Contempt Power, Judicial
CONTEMPT POWER, JUDICIAL
The Constitution nowhere mentions contempt of court. The courts' powers in this area flow instead from a common law tradition of debated antiquity and legitimacy. Contempt power has, however, become entangled with the Constitution in two respects: first, courts have had to explain how they came to exercise a power that in some respects seems antithetical to constitutional values; second, the Constitution has been held to limit some aspects of the courts' exercise of contempt power.
Contempt is the disobedience of a court's order or interference with its processes. Most judicial decrees are not orders to do or refrain from doing some act. Contempt would not arise, for example, from the simple failure to pay a money judgment. Some judgments, however, directly order a party to perform or refrain from performing some act. A court might order a party to transfer land, to integrate a school system, to cease polluting a stream, to answer questions put by the other side, or to refrain from obstructive behavior in the courtroom.
Having disobeyed such an order, one might be charged with a crime (since many jurisdictions make such acts criminal) or with contempt. Either charge might result in a fine or jail sentence, but the accompanying process might differ. For some categories of contempt the contemnor may suffer punishment without many of the rights normally attaching to criminal trials: to be represented by counsel, to prepare for trial, to present testimony, to cross-examine witnesses, or to have a trial by jury. The list is extreme and would not apply to all of the often confusing categories of contempt developed by the courts, but it illustrates the potentially drastic nature of the power.
Courts employ such "criminal" contempt sanctions to redress judicial dignity, but individual litigants may also use contempt sanctions to gain the benefit of court orders. A party seeking to compel obedience to an injunction entered at his request may ask a court for a "civil" contempt sanction. Such a sanction typically orders the contemnor to jail or to the payment of a progressively mounting fine until he "purges" himself of the contempt by obeying the injunction in question. Though an accused civil contemnor enjoys the rights of counsel, testimony, and cross-examination, his hearing has none of the protections accorded criminal defendants, for the courts have held that this is a "civil" rather than a "criminal" proceeding in spite of the risk of imprisonment. Nor is the duration of the imprisonment or the size of the fine subject to any limitation save the discretion of the judge and the contemnor's continuing ability to perform the act required of him.
Justifying the use of apparently criminal penalties without protections constitutionally accorded criminal defendants, the courts have relied on claims of history, necessity, and categorization. The claim of history has rested on the propositions that at the time the Constitution was framed courts had long exercised contempt powers and that the Framers did not intend to alter them. Those claims have been challenged but are still made. The claim of necessity still urges the need for orderly adjudicatory proceedings and enforceable orders. The argument rests on the hypothesis that, were the usual restrictions of the bill of rights to apply to contempt proceedings, the courts would be unable to function. The argument from categorization involves simply the assertion that because neither civil nor criminal contempts involve "crimes," the portions of the Bill of Rights applicable to crimes do not apply. In the case of imprisonment for civil contempt this argument is bolstered by the circumstance that the contemnor has the power at any time to obtain his release by complying with the order—a power not enjoyed by a convicted criminal.

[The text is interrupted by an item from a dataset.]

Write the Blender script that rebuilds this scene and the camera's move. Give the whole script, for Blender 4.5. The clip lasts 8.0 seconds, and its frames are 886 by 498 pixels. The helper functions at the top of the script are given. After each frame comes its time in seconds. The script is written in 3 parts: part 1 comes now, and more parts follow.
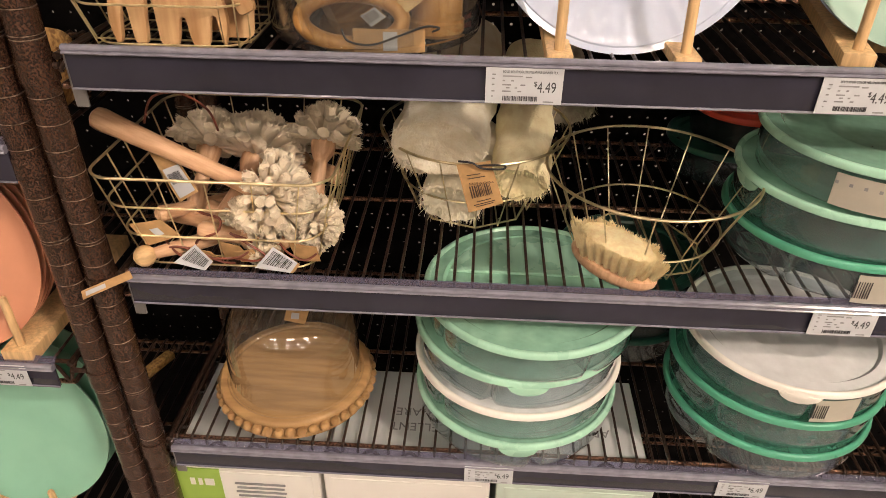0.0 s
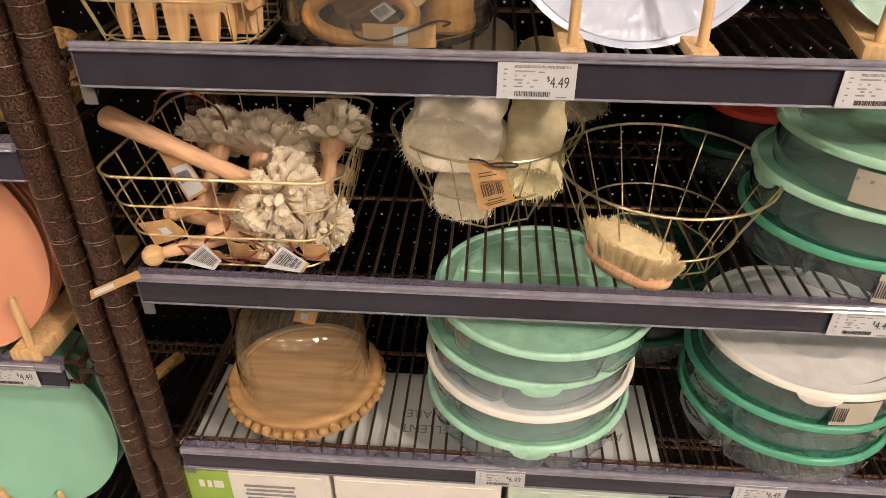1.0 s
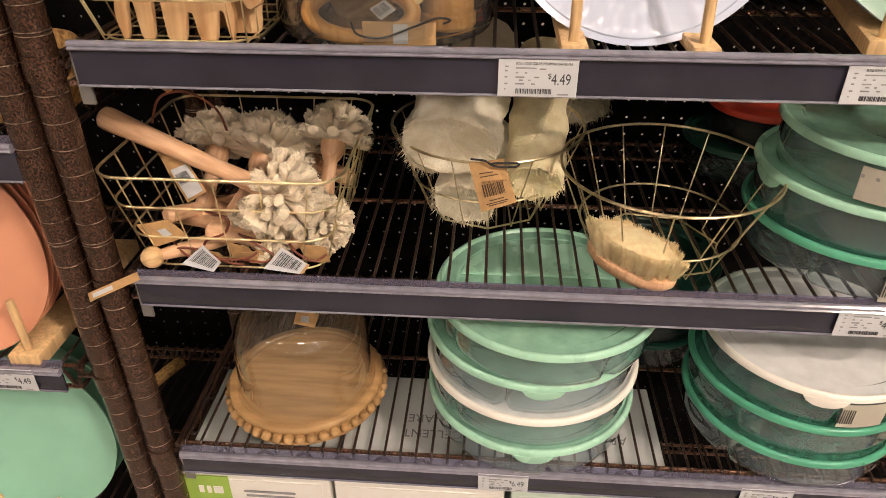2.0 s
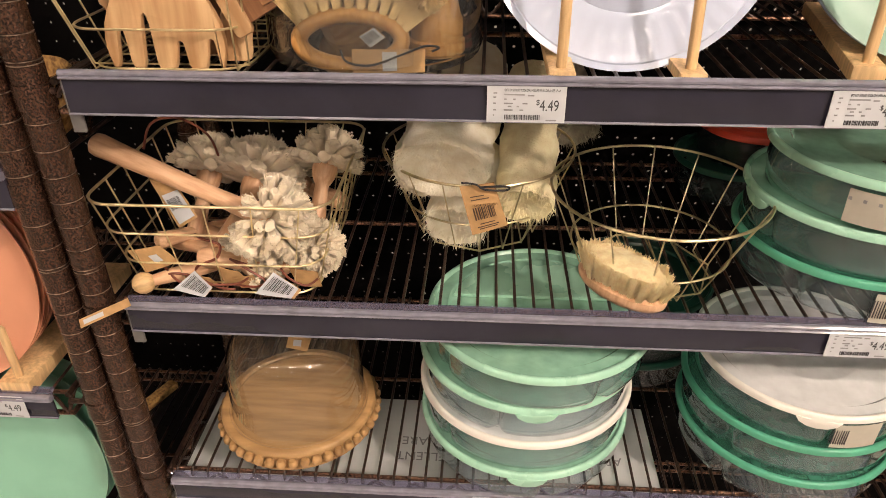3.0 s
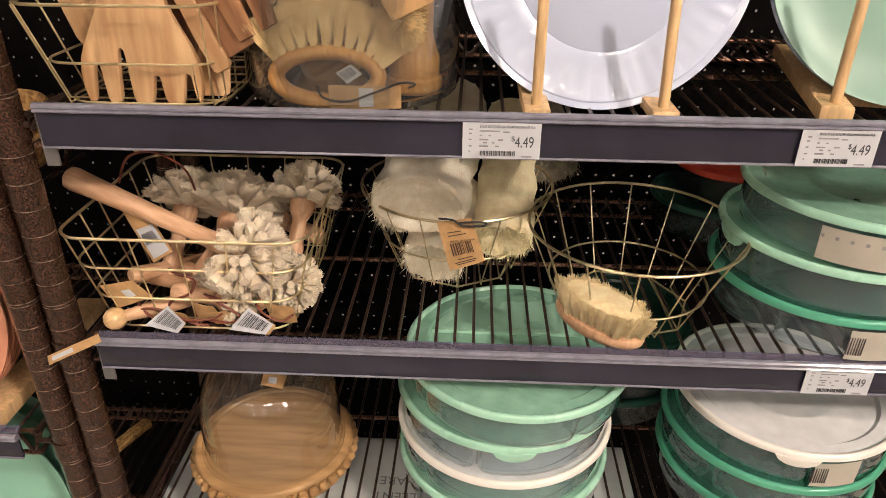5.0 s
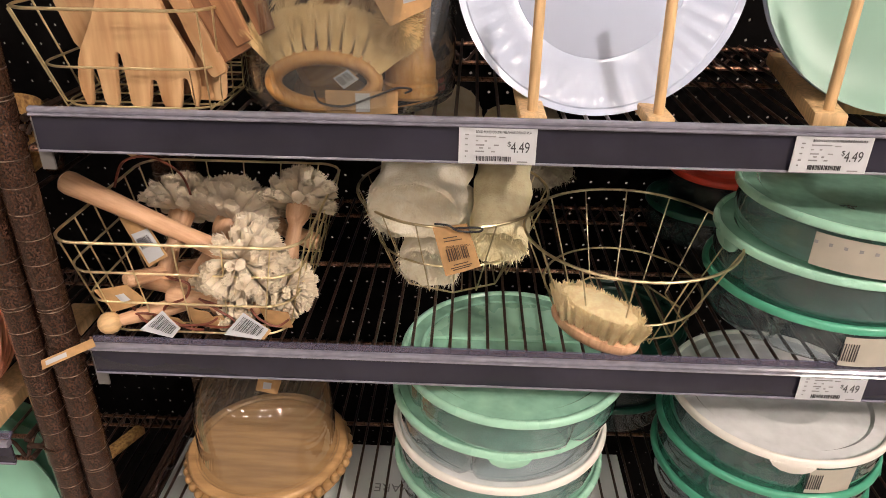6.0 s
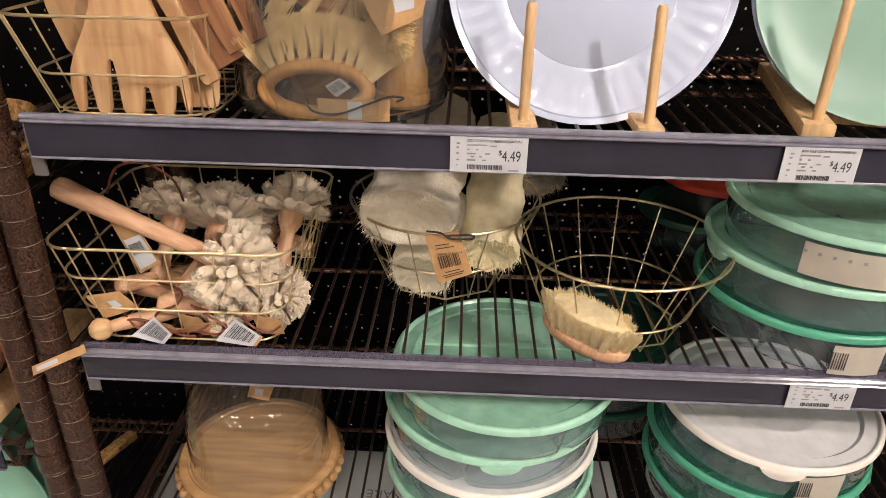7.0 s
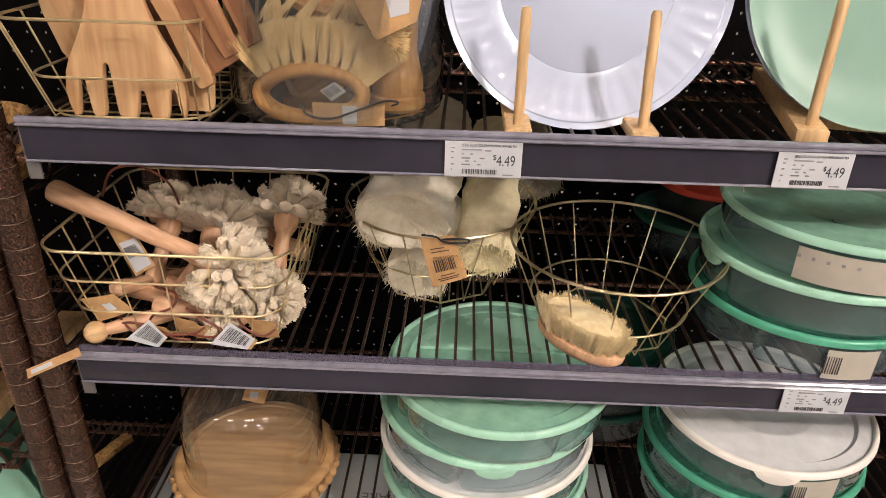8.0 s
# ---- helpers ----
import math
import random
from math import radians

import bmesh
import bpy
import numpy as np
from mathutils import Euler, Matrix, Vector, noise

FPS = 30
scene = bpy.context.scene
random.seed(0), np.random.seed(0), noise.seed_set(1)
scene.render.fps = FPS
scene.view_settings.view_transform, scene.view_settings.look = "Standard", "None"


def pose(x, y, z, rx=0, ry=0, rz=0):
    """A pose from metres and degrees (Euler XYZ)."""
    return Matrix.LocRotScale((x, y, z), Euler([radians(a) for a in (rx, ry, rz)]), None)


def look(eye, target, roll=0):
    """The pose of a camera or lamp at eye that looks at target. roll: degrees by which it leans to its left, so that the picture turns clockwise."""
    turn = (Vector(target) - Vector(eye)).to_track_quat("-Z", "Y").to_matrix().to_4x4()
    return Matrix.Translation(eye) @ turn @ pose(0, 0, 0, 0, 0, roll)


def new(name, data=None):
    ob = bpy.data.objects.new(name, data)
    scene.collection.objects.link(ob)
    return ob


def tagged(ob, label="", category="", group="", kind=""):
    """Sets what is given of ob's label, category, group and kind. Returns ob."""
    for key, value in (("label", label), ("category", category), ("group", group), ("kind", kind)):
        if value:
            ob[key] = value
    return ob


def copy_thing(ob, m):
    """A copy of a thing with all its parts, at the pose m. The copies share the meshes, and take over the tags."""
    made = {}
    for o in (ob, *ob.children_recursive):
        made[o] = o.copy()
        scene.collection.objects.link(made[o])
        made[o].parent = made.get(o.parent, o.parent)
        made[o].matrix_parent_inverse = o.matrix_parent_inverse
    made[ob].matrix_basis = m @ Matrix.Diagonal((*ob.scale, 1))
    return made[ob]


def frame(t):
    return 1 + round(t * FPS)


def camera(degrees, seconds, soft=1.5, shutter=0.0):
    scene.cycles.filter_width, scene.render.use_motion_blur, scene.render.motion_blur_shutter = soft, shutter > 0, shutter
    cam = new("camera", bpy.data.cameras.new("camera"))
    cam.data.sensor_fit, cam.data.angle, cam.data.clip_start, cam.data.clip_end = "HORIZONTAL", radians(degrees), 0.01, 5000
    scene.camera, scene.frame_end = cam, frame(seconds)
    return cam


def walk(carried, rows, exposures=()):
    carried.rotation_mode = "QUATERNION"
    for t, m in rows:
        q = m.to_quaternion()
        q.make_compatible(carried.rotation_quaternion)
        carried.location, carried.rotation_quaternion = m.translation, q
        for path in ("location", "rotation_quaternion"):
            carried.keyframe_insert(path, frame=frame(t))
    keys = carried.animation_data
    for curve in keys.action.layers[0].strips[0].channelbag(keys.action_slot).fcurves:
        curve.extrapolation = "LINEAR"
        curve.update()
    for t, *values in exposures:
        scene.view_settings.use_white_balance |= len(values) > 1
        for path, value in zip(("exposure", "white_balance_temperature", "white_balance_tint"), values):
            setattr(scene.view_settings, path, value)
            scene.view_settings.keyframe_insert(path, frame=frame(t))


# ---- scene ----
cam = camera(64.7, 8.0, soft=0.5)
PATH = [
    (0, (0.3470, -0.5579, 1.4167), (0.2593, 1.1133, 0.3215), 0.75),
    (0.5, (0.3461, -0.5529, 1.4117), (0.2384, 1.1201, 0.3211), 0.45),
    (1, (0.3462, -0.5518, 1.4077), (0.2285, 1.1227, 0.3204), 0.16),
    (2.5, (0.3483, -0.5488, 1.3957), (0.2268, 1.1488, 0.3454), -0.25),
    (3, (0.3513, -0.5469, 1.4057), (0.2368, 1.1635, 0.3755), -0.36),
    (3.5, (0.3533, -0.5470, 1.4068), (0.2489, 1.1801, 0.4037), -0.27),
    (4, (0.3583, -0.5441, 1.4078), (0.2640, 1.1997, 0.4330), -0.18),
    (4.5, (0.3594, -0.5441, 1.4058), (0.2751, 1.2120, 0.4523), 0.22),
    (6, (0.3583, -0.5471, 1.4008), (0.2972, 1.2296, 0.4845), 0.91),
    (6.5, (0.3613, -0.5471, 1.4028), (0.3062, 1.2340, 0.4948), 1.21),
    (7, (0.3623, -0.5472, 1.4048), (0.3122, 1.2351, 0.4987), 1.30),
    (7.5, (0.3643, -0.5472, 1.4049), (0.3171, 1.2385, 0.5055), 1.40),
    (8, (0.3653, -0.5472, 1.4069), (0.3202, 1.2378, 0.5059), 1.50),
]
walk(cam, [(t, look(eye, target, roll)) for t, eye, target, roll in PATH], [(0.0, -0.24, 6620, 10), (2.5, -0.20, 6570, 10), (3.0, -0.13, 6570, 10), (3.6, -0.12, 6520, 10), (4.5, -0.20, 6400, 10), (6.0, -0.23, 6120, 10), (8.0, -0.25, 5980, 10)])

# ---- world and light ----
world = bpy.data.worlds.new("store_world")
world.use_nodes = True
world.node_tree.nodes["Background"].inputs[0].default_value = (0.9, 0.85, 0.78, 1)
world.node_tree.nodes["Background"].inputs[1].default_value = 0.01
scene.world = world


def spot(eye, target, watts, size, angle, colour):
    data = bpy.data.lights.new("spot_lamp", "SPOT")
    data.energy, data.shadow_soft_size, data.spot_size, data.spot_blend, data.color = watts, size, radians(angle), 0.6, colour
    ob = new("spot_lamp", data)
    ob.matrix_world = look(eye, target)
    return ob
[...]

Though the courts' exercise of contempt power has thus been remarkable for the absence of constitutional constraints, some limits do exist. First, state and federal legislatures have statutorily required greater protections that the Constitution mandates. Second, the Supreme Court has imposed some constitutional limits: in criminal contempts the judge must find the defendant guilty beyond a reasonable doubt; in "indirect" contempts (those not committed before a judge or involving judicial officers) the contemnor is, in addition, accorded the rights of counsel, testimony, and cross-examination. Even in cases of direct contempt the contemnor may have a trial by jury if the judge proposes to inflict a serious penalty. Yet even in enunciating these protections, the Court has steadfastly insisted that the judge has a wide power to impose sentence on the spot for contemptuous behavior in the courtroom.
Judicial use of contempt power involves a collision between two desiderata: that of having tribunals able to conduct their proceedings and enforce their orders; and that of having persons whose freedom stands in jeopardy enjoy the protections of the Bill of Rights. Thus far the courts have concluded that in many situations the first goal necessitates subordinating the second.